The wsrep_local_cached_downto variable on the donor indicates the oldest seqno still available in the GCache. If the disconnected node's seqno is higher than this value, IST is possible:

-- On the donor
SHOW GLOBAL STATUS LIKE 'wsrep_local_cached_downto';
-- Result: 1045000

-- If the disconnected node was at seqno 1045632 → IST possible
-- If the disconnected node was at seqno 800000 → SST required

What PmaControl Does

PmaControl combines all three methods to automatically detect and classify Galera transfers:

  1. Continuous monitoring of wsrep_local_state_comment — detects the transition to Joining state
  2. MariaDB log parsing — extracts the Receiving IST line with the writeset count
  3. Temporal correlation — measures the time between Joining and Synced

The result is displayed in the PmaControl dashboard with a clear distinction: IST (green badge, duration in seconds) vs SST (orange badge, estimated duration in minutes).

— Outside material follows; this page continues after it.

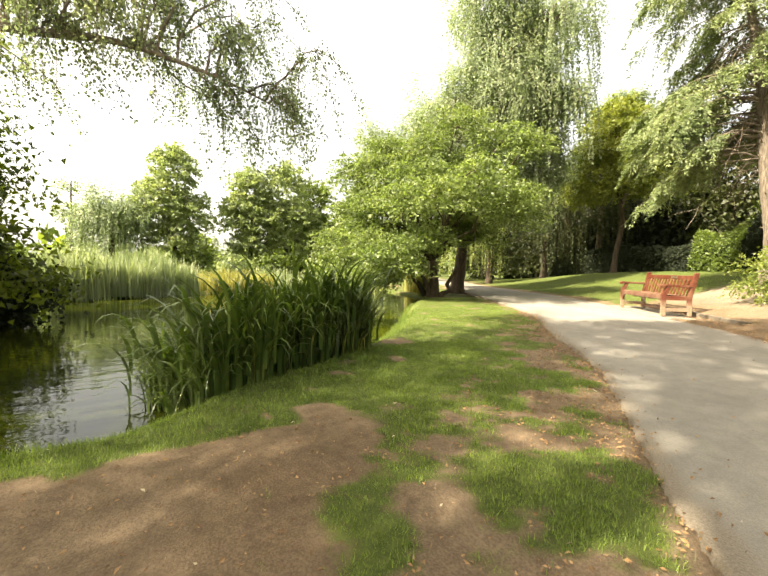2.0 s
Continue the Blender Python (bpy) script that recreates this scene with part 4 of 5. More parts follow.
# near-black leaves stand in for the dark hollow above the water
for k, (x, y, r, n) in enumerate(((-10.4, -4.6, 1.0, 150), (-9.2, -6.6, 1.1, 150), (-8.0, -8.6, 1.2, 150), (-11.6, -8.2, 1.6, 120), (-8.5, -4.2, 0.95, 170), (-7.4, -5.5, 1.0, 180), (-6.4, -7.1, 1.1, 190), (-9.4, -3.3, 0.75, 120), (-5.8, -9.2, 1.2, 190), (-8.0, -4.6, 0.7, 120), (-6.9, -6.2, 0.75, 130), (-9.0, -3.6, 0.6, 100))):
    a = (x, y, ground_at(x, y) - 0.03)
    leafy_tree("bank_shrub", a, "pond bank shrub, near-black to stand in for the shade", [(0, 0, 0.7 * r, r, r, 0.8 * r, n // 2, 26), (0, 0, 0.35 * r, r, r, 0.3 * r, n // 4, 24)], M["leaf_deep_shade"], M["twig"], [(0, 0, 0, 0.05), (0, 0, 0.25, 0.04)], 0.11, 0.4, 0.24, 0.8, 0.2, 30 + k, 0, "shrubs on the bank", "shrub")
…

Unlike PMM, PmaControl does not depend on variables that only exist on PXC. The log parsing approach works on all versions of MariaDB Galera since 10.1.

Key Numbers

Metric Observed Value
Tested version MariaDB 10.6.23 Galera
sysbench workload 16 threads, oltp_read_write
Accumulated writesets 188,516
IST duration 20-25 seconds
PMM wsrepist* variables Do not exist
PmaControl detection Automatic via log parsing

Recommendations

  1. Do not rely on the PMM Galera dashboard for IST tracking if you run MariaDB — the panels will remain empty
  2. Size the GCache generously (gcache.size=2G minimum) to maximize IST chances after a brief disconnection
  3. Centralize MariaDB logs — they are the source of truth for Galera transfers
  4. Use PmaControl for Galera monitoring that actually works on MariaDB, not only on PXC

Conclusion

The PMM dashboard for Galera IST is designed for Percona XtraDB Cluster. On MariaDB Galera, it shows nothing — not because IST does not work, but because the variables it queries do not exist.

IST works perfectly on MariaDB 10.6. You just need to know where to look: in the logs, not in phantom variables.